*Exercise task*:
The material below should be written out in full and exactly; pictures stay out of the copy.
======== Material
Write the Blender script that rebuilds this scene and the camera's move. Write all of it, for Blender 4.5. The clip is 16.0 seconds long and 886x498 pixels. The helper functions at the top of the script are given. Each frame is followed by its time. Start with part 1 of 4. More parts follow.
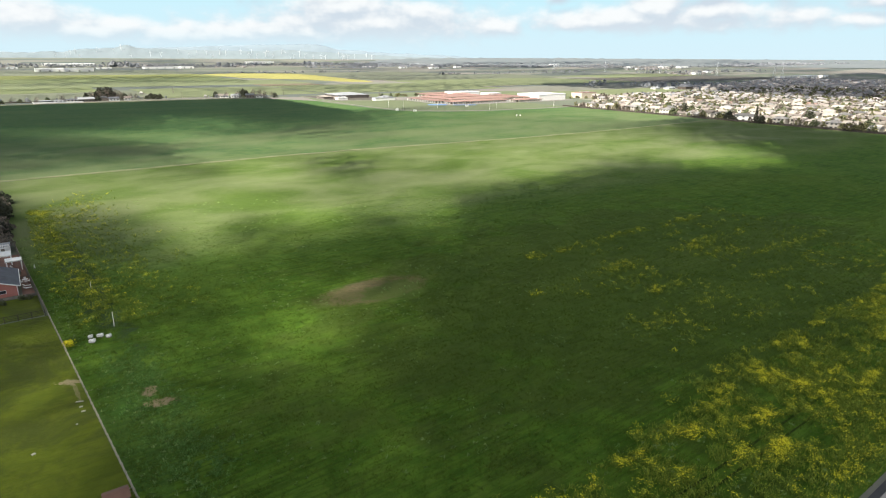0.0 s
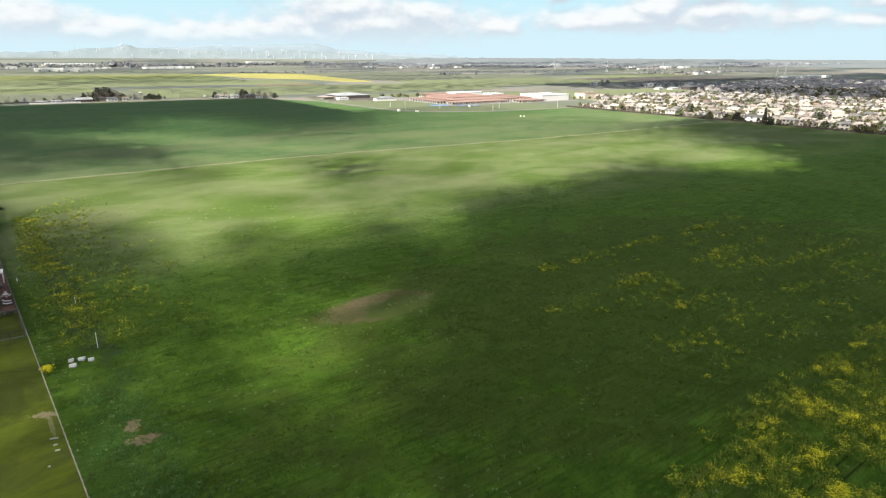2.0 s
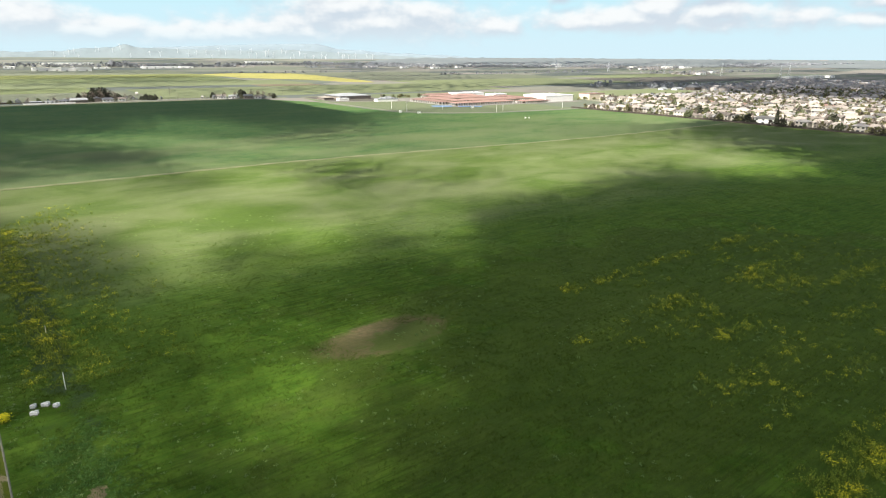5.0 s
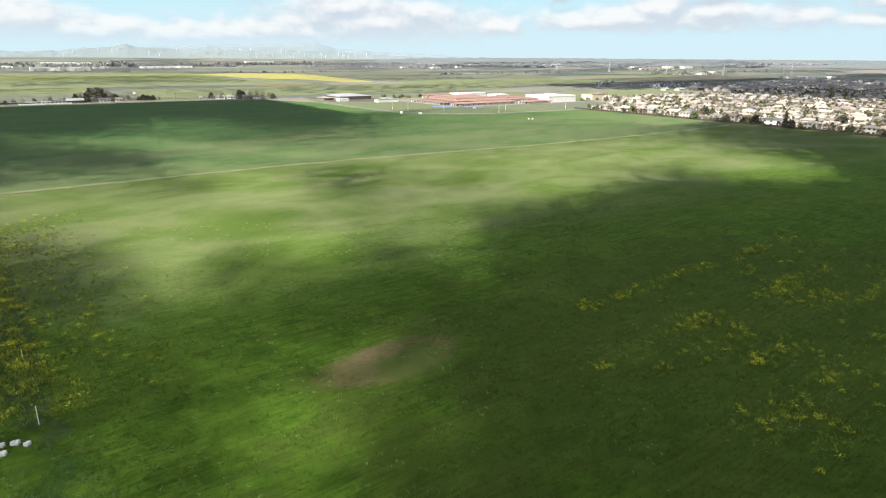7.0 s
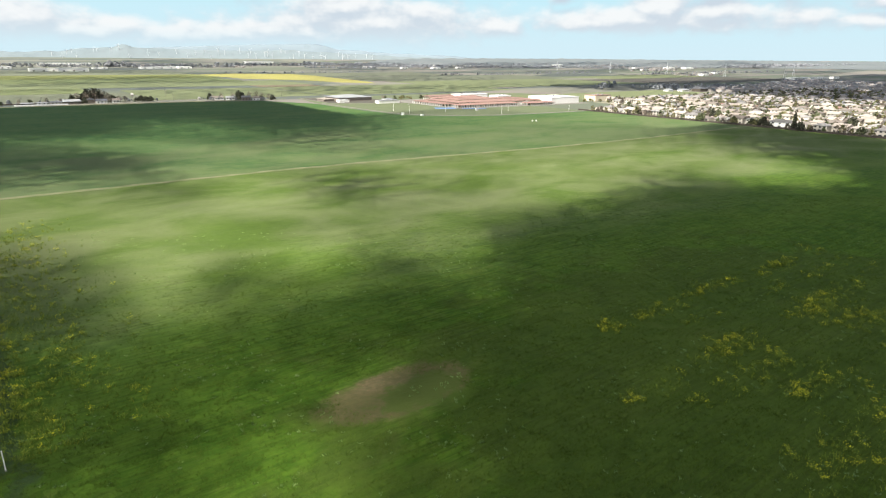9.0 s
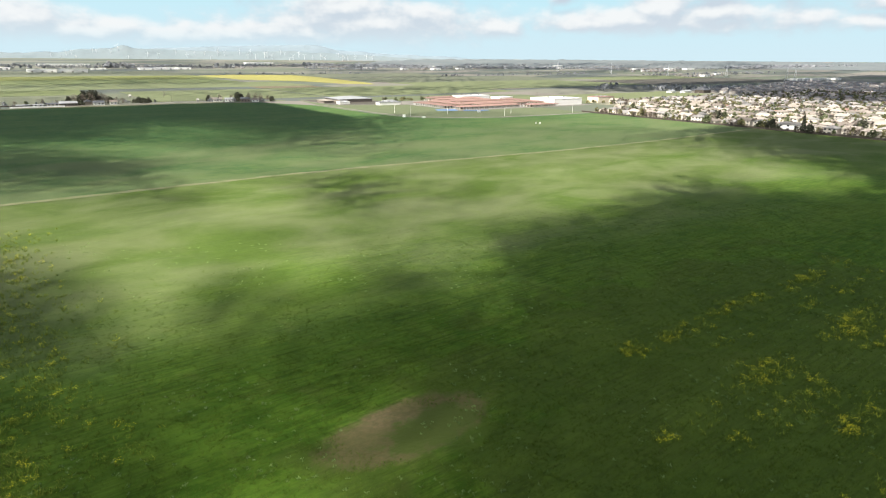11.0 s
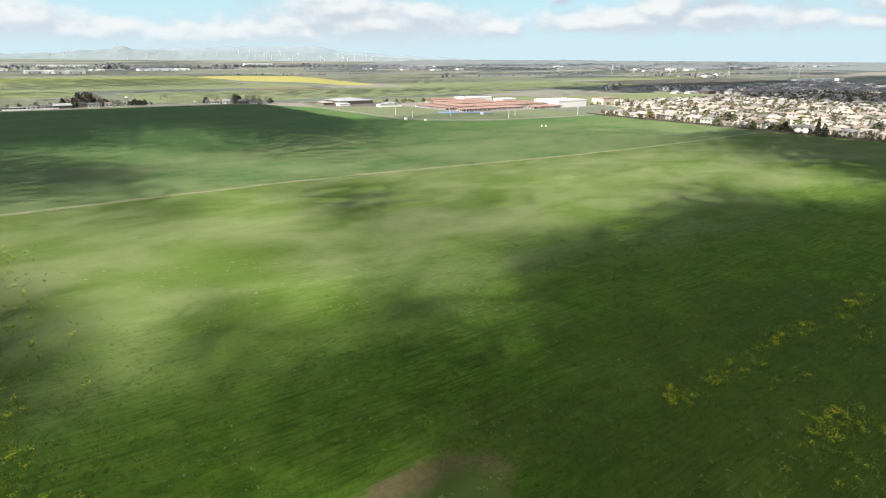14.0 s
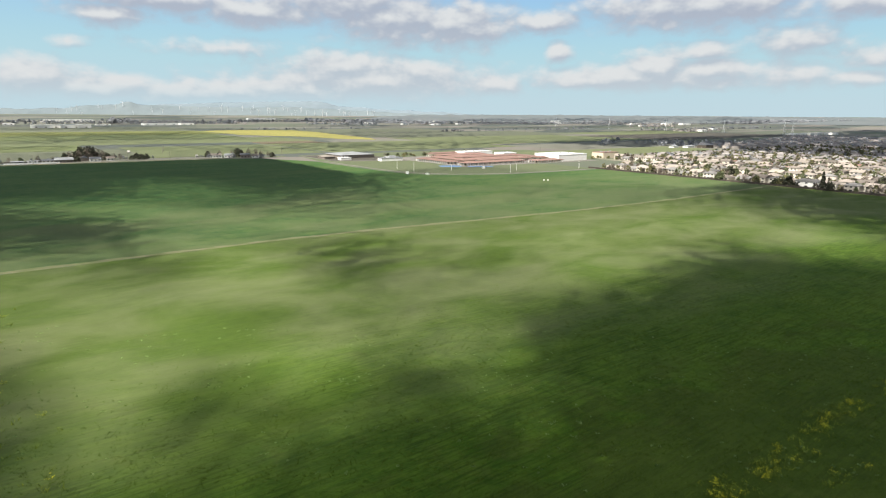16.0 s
================
*Finished exercise*:
Write the Blender script that rebuilds this scene and the camera's move. Write all of it, for Blender 4.5. The clip is 16.0 seconds long and 886x498 pixels. The helper functions at the top of the script are given. Each frame is followed by its time. Start with part 1 of 4. More parts follow.
0.0 s
2.0 s
5.0 s
7.0 s
9.0 s
11.0 s
14.0 s
16.0 s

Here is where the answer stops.